*** AVAILABLE DATA

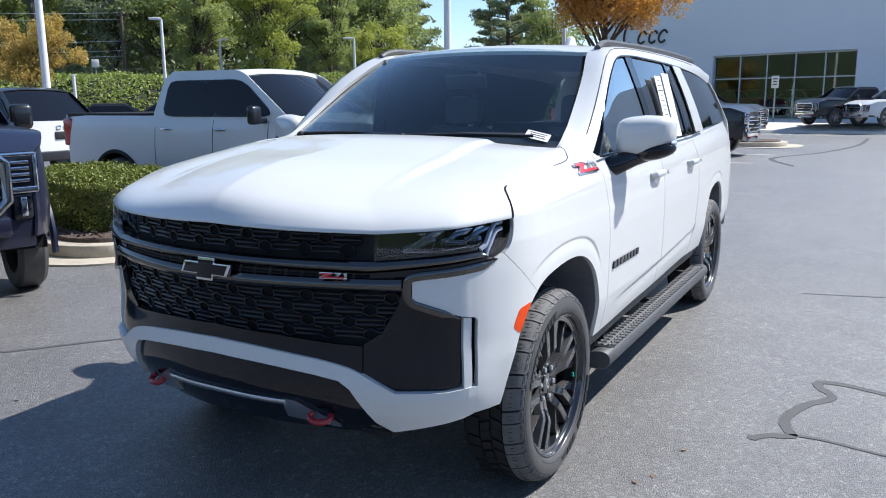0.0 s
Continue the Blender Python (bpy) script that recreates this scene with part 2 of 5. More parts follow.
# ---- the white car: its outer skin ----
PLAN = spline([(0, -0.945), (0.15, -0.938), (0.3, -0.915), (0.45, -0.878), (0.58, -0.835), (0.70, -0.785), (0.80, -0.73), (0.88, -0.668),
               (0.94, -0.59), (0.985, -0.50), (1.012, -0.42), (1.028, -0.33), (1.036, -0.22), (1.04, -0.1), (1.04, 0.3), (1.038, 0.6),
               (1.034, 1.4), (1.018, 2.2), (1.0, 2.9), (0.98, 3.5), (0.945, 4.1), (0.90, 4.45), (0.80, 4.66)], 24)
RUN = np.r_[0, np.cumsum(np.hypot(*np.diff(PLAN, axis=0).T))]
ARCH = spline([(-0.476, 0.485), (-0.455, 0.62), (-0.41, 0.76), (-0.34, 0.858), (-0.24, 0.922), (-0.1, 0.95), (0.05, 0.957), (0.17, 0.942),
               (0.27, 0.902), (0.35, 0.838), (0.405, 0.75), (0.436, 0.65), (0.455, 0.51)], 40)
ARCH_REAR = ARCH * (0.96, 1) + (3.40, 0)
HUB = (0.943, 0.0088, 0.411)
FRONT_IN = ([0.36, 0.42, 0.5, 0.56, 0.62, 0.75, 0.9, 1.0, 1.1, 1.17, 1.22], [0.14, 0.06, 0.014, -0.006, -0.010, 0.004, 0, 0, 0.004, 0.012, 0.03])
SIDE_IN = ([0.36, 0.42, 0.5, 0.56, 0.62, 0.68, 0.8, 1.0, 1.1, 1.18], [0.09, 0.066, 0.042, 0.028, 0.015, 0.005, 0.002, 0, 0.003, 0.012])
TOP = ([-0.45, -0.32, 0.3, 0.5, 0.56, 0.6, 1.5, 2.6, 3.5, 4.5], [1.285, 1.305, 1.388, 1.40, 1.36, 1.335, 1.345, 1.362, 1.39, 1.40])
TOP_IN = ([-0.45, -0.32, 0.3, 0.5, 0.6, 4.6], [0.10, 0.135, 0.158, 0.15, 0.075, 0.07])
S_SEAM = ([0.95, 1.02, 1.12, 1.23, 1.30, 1.40], [0.0, -0.008, -0.018, -0.030, -0.018, 0.03])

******

All the lines above are to be given again exactly as they read, with the pictures removed.

0.0 s
Continue the Blender Python (bpy) script that recreates this scene with part 2 of 5. More parts follow.
# ---- the white car: its outer skin ----
PLAN = spline([(0, -0.945), (0.15, -0.938), (0.3, -0.915), (0.45, -0.878), (0.58, -0.835), (0.70, -0.785), (0.80, -0.73), (0.88, -0.668),
               (0.94, -0.59), (0.985, -0.50), (1.012, -0.42), (1.028, -0.33), (1.036, -0.22), (1.04, -0.1), (1.04, 0.3), (1.038, 0.6),
               (1.034, 1.4), (1.018, 2.2), (1.0, 2.9), (0.98, 3.5), (0.945, 4.1), (0.90, 4.45), (0.80, 4.66)], 24)
RUN = np.r_[0, np.cumsum(np.hypot(*np.diff(PLAN, axis=0).T))]
ARCH = spline([(-0.476, 0.485), (-0.455, 0.62), (-0.41, 0.76), (-0.34, 0.858), (-0.24, 0.922), (-0.1, 0.95), (0.05, 0.957), (0.17, 0.942),
               (0.27, 0.902), (0.35, 0.838), (0.405, 0.75), (0.436, 0.65), (0.455, 0.51)], 40)
ARCH_REAR = ARCH * (0.96, 1) + (3.40, 0)
HUB = (0.943, 0.0088, 0.411)
FRONT_IN = ([0.36, 0.42, 0.5, 0.56, 0.62, 0.75, 0.9, 1.0, 1.1, 1.17, 1.22], [0.14, 0.06, 0.014, -0.006, -0.010, 0.004, 0, 0, 0.004, 0.012, 0.03])
SIDE_IN = ([0.36, 0.42, 0.5, 0.56, 0.62, 0.68, 0.8, 1.0, 1.1, 1.18], [0.09, 0.066, 0.042, 0.028, 0.015, 0.005, 0.002, 0, 0.003, 0.012])
TOP = ([-0.45, -0.32, 0.3, 0.5, 0.56, 0.6, 1.5, 2.6, 3.5, 4.5], [1.285, 1.305, 1.388, 1.40, 1.36, 1.335, 1.345, 1.362, 1.39, 1.40])
TOP_IN = ([-0.45, -0.32, 0.3, 0.5, 0.6, 4.6], [0.10, 0.135, 0.158, 0.15, 0.075, 0.07])
S_SEAM = ([0.95, 1.02, 1.12, 1.23, 1.30, 1.40], [0.0, -0.008, -0.018, -0.030, -0.018, 0.03])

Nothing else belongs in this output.